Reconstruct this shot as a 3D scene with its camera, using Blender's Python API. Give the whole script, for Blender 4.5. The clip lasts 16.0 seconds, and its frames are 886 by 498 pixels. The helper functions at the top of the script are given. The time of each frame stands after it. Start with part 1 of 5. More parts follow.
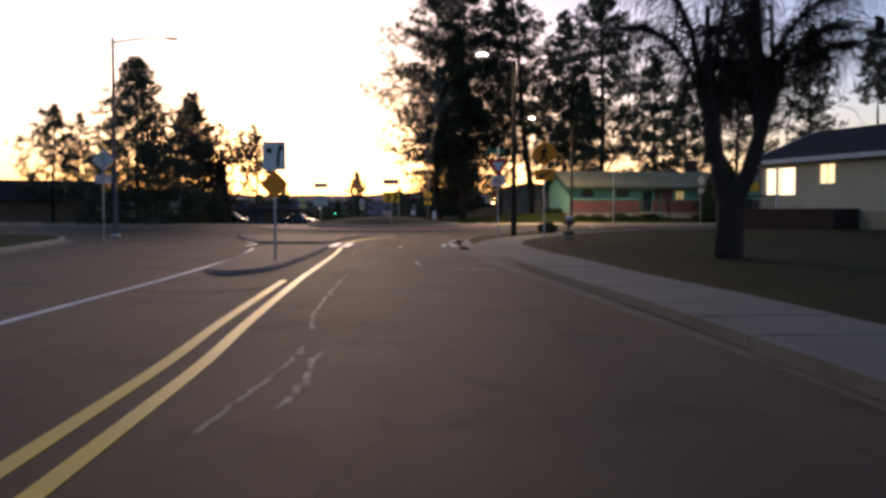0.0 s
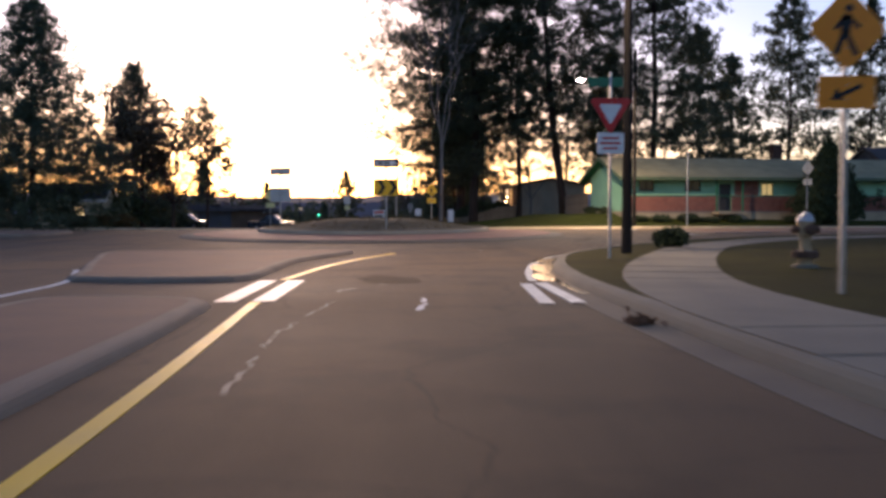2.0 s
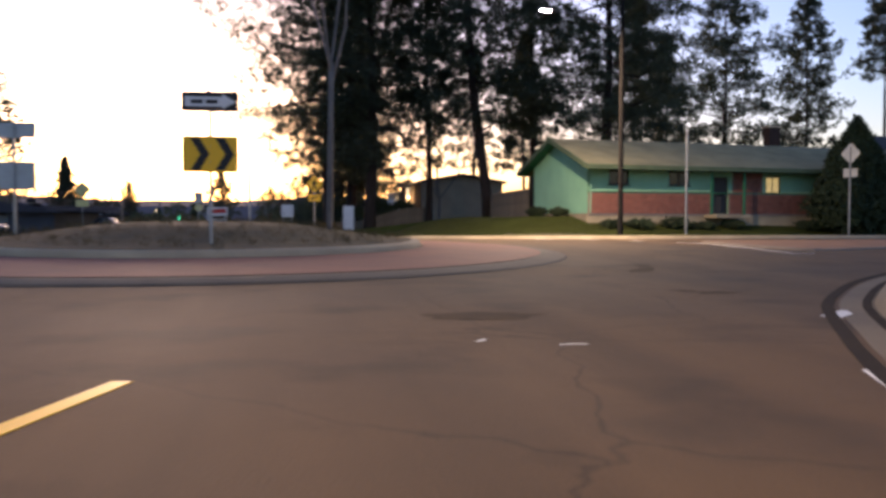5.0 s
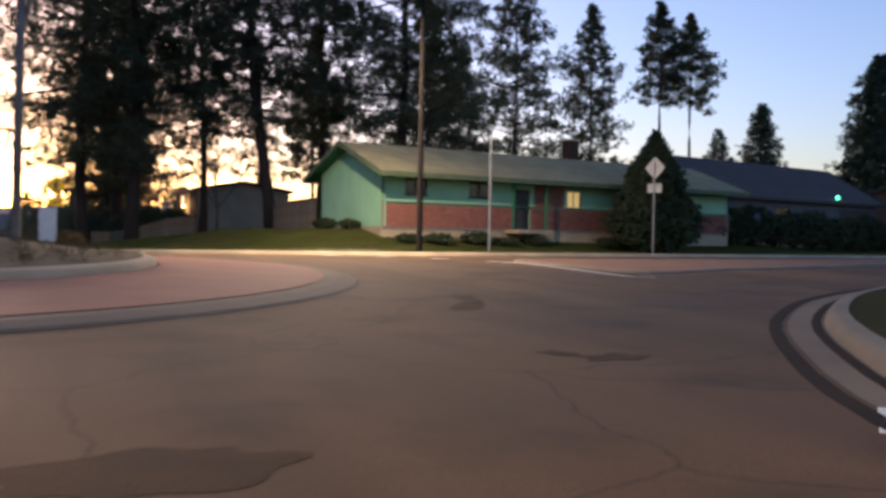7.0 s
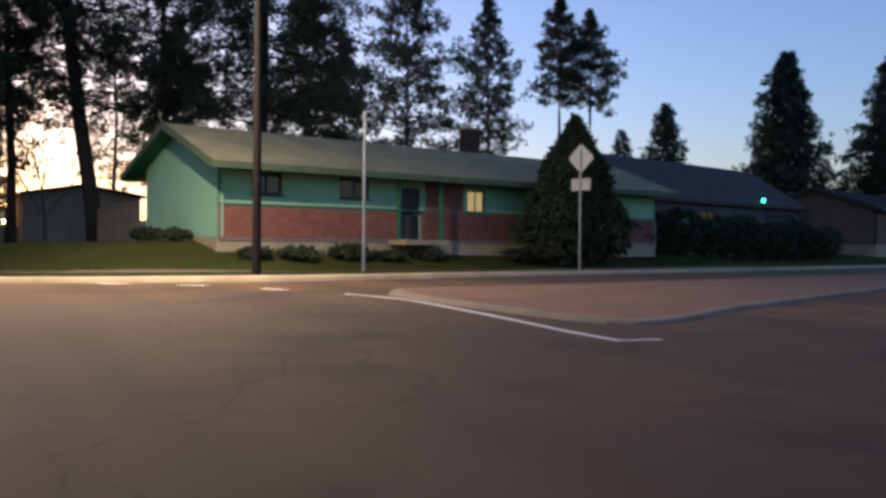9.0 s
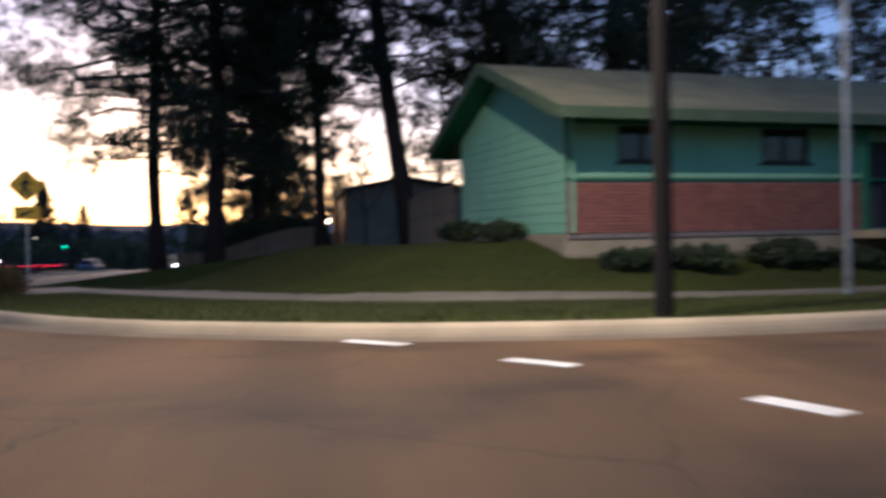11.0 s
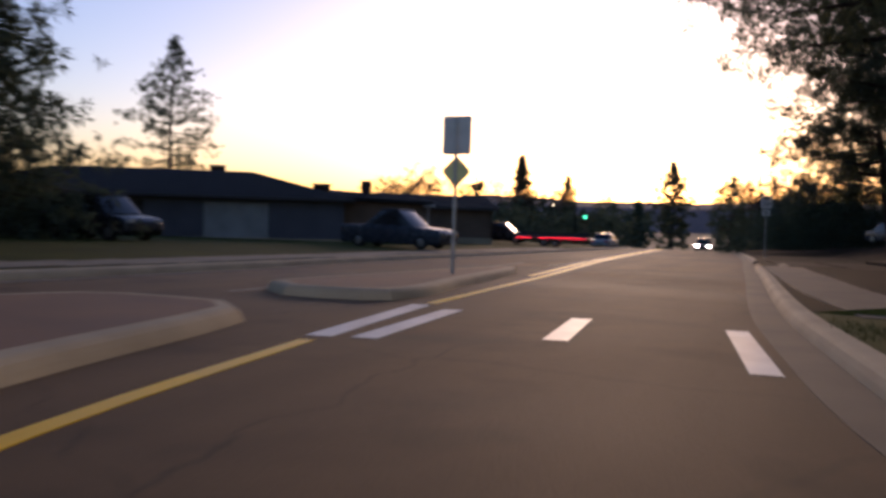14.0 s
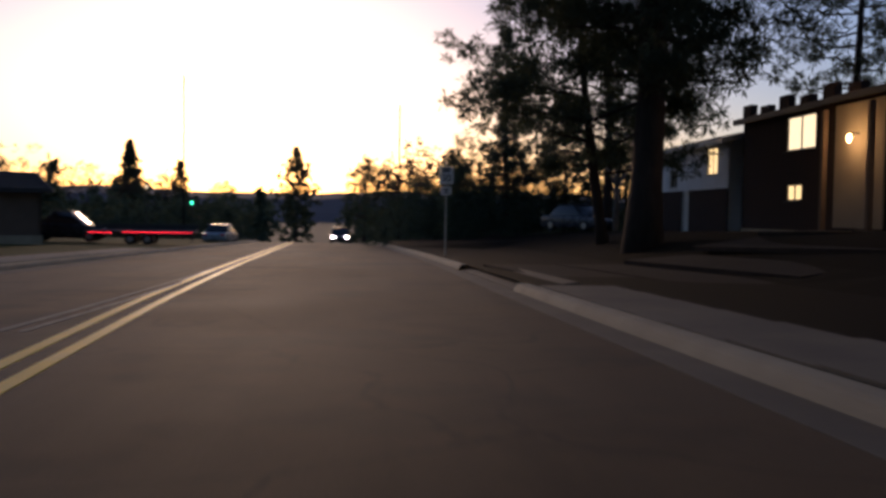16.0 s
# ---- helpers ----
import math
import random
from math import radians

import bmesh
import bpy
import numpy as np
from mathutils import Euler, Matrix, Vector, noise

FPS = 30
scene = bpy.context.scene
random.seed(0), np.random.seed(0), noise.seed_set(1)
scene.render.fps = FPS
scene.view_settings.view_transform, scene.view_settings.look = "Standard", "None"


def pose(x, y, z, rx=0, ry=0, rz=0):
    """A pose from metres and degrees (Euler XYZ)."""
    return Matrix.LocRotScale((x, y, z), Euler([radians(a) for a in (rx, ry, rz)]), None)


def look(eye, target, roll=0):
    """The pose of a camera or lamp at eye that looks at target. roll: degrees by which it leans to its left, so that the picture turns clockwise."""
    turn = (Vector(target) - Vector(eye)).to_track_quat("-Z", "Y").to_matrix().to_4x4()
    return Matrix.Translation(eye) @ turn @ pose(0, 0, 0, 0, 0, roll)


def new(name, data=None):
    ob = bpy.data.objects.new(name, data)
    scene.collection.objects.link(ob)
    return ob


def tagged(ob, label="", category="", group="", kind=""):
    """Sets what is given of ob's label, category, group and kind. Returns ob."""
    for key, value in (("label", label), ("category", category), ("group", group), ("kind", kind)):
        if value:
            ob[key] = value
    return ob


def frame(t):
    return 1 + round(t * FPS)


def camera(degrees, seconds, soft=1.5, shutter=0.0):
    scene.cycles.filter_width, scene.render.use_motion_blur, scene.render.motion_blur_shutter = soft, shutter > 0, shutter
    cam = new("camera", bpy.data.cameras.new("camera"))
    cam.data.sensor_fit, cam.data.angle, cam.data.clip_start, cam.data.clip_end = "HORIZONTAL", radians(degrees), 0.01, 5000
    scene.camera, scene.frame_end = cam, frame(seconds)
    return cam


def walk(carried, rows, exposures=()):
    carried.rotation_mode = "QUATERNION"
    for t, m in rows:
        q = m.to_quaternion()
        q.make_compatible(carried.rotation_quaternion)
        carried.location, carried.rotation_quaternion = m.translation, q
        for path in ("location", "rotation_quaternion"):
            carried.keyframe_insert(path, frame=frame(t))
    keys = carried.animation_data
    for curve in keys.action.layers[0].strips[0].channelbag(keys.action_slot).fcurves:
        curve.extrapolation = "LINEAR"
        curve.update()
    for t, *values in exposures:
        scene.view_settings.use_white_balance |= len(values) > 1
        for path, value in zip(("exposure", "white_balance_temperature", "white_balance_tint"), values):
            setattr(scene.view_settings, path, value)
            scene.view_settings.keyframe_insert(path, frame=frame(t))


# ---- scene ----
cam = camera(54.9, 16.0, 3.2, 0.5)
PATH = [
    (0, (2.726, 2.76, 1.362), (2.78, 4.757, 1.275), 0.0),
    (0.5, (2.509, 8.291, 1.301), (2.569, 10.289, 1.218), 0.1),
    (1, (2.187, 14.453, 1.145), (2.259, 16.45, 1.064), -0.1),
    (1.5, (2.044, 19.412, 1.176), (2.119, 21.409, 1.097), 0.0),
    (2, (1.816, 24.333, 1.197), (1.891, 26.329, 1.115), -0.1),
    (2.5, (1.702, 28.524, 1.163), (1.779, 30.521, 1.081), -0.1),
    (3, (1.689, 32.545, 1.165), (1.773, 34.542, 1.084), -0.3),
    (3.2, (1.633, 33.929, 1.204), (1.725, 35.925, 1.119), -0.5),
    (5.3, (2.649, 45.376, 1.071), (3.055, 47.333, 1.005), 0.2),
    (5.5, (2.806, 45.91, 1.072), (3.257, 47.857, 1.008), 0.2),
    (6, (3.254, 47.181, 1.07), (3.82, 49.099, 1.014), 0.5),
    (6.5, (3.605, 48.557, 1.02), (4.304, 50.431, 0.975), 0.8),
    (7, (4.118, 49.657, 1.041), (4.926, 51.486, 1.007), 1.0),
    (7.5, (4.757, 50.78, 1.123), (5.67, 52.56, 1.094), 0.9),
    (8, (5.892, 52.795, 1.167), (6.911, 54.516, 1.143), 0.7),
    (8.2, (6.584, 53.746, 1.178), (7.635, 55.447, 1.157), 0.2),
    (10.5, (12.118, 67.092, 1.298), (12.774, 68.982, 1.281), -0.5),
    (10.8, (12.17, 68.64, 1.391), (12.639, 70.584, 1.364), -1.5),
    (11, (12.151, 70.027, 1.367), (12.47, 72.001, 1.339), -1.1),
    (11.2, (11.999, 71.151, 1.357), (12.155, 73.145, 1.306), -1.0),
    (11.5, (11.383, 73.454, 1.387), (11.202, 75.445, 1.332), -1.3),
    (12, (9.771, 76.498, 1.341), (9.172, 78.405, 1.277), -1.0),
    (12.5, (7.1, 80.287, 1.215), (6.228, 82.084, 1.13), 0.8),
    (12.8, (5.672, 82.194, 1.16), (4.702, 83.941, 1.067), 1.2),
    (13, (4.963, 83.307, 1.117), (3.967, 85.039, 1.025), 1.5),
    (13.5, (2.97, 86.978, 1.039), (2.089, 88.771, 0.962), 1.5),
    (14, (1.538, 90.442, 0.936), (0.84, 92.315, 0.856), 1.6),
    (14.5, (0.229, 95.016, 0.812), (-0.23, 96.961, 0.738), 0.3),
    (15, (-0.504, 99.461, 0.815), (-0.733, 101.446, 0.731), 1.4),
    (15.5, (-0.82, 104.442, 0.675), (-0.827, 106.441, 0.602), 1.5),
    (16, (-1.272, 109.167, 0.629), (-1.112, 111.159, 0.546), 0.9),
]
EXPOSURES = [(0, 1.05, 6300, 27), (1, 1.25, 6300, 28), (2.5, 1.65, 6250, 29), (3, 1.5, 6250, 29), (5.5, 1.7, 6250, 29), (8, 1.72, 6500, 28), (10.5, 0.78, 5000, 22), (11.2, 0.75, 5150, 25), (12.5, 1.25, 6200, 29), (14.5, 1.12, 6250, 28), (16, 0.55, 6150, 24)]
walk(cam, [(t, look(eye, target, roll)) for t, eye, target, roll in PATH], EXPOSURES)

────

* **THE PROBLEM**
Using the data above, repeat exactly the lines that begin at the line with "scene.render.fps = FPS" and end at the line with "what is given", both ends included.

* **RESULT FOR THIS EXERCISE**
scene.render.fps = FPS
scene.view_settings.view_transform, scene.view_settings.look = "Standard", "None"


def pose(x, y, z, rx=0, ry=0, rz=0):
    """A pose from metres and degrees (Euler XYZ)."""
    return Matrix.LocRotScale((x, y, z), Euler([radians(a) for a in (rx, ry, rz)]), None)


def look(eye, target, roll=0):
    """The pose of a camera or lamp at eye that looks at target. roll: degrees by which it leans to its left, so that the picture turns clockwise."""
    turn = (Vector(target) - Vector(eye)).to_track_quat("-Z", "Y").to_matrix().to_4x4()
    return Matrix.Translation(eye) @ turn @ pose(0, 0, 0, 0, 0, roll)


def new(name, data=None):
    ob = bpy.data.objects.new(name, data)
    scene.collection.objects.link(ob)
    return ob


def tagged(ob, label="", category="", group="", kind=""):
    """Sets what is given of ob's label, category, group and kind. Returns ob."""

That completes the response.